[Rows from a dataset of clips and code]
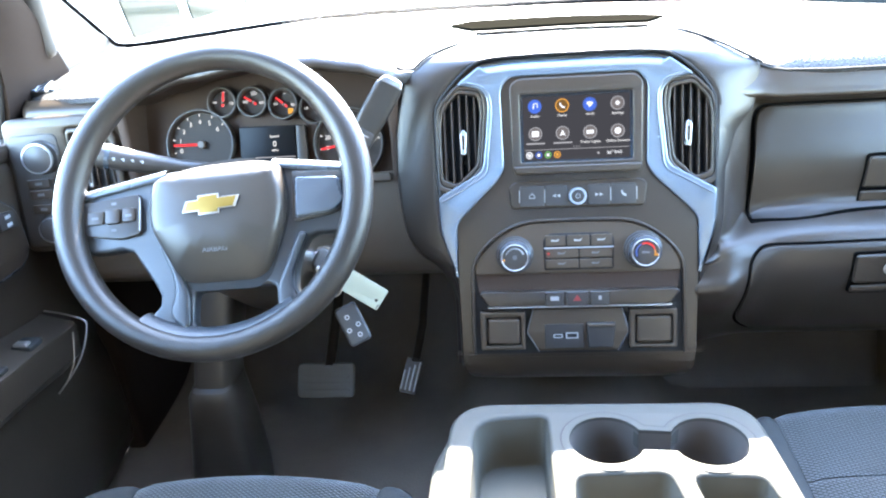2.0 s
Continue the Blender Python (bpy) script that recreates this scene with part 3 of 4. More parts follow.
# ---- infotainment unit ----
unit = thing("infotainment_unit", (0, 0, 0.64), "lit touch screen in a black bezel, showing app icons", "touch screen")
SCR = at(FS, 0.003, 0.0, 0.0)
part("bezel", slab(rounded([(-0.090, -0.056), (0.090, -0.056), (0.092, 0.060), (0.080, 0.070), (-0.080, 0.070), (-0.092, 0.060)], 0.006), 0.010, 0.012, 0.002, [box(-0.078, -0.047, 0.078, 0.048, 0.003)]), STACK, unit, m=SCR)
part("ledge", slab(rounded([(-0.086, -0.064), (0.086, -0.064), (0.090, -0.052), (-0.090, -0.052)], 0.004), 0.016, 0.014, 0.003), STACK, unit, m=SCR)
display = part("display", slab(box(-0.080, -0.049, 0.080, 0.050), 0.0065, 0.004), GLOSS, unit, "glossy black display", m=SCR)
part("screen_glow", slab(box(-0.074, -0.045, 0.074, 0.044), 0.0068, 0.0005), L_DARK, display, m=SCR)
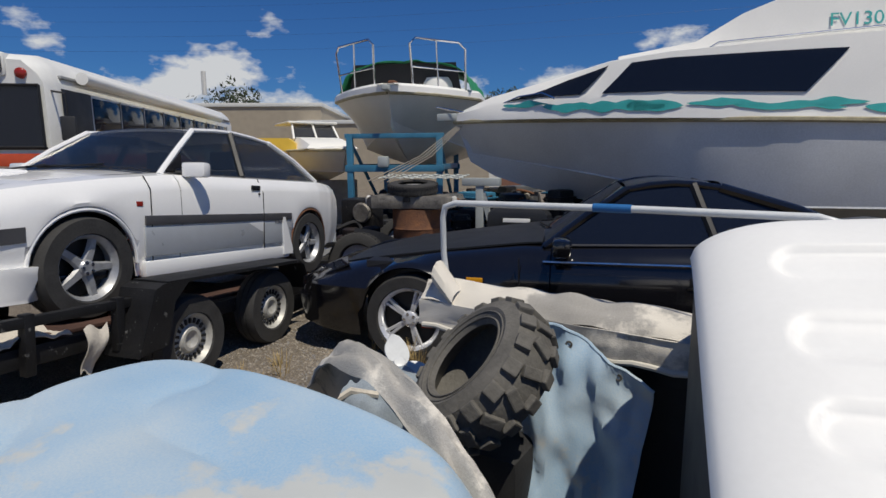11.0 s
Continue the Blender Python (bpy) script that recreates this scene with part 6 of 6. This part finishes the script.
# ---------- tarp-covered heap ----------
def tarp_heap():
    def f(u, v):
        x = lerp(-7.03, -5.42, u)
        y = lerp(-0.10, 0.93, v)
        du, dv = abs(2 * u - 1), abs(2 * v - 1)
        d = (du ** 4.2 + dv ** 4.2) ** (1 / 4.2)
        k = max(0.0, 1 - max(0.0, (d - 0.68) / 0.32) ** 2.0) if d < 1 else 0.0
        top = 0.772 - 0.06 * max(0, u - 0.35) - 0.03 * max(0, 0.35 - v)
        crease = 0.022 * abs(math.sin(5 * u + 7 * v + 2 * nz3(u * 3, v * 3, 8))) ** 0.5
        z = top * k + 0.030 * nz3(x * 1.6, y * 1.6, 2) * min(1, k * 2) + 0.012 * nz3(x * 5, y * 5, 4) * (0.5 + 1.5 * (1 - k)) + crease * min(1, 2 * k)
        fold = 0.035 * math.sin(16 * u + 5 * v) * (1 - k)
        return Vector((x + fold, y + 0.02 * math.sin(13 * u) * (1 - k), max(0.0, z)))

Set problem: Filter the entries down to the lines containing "that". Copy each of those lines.

Expected answer:
Continue the Blender Python (bpy) script that recreates this scene with part 3 of 4. More parts follow.
Continue the Blender Python (bpy) script that recreates this scene with part 6 of 6. This part finishes the script.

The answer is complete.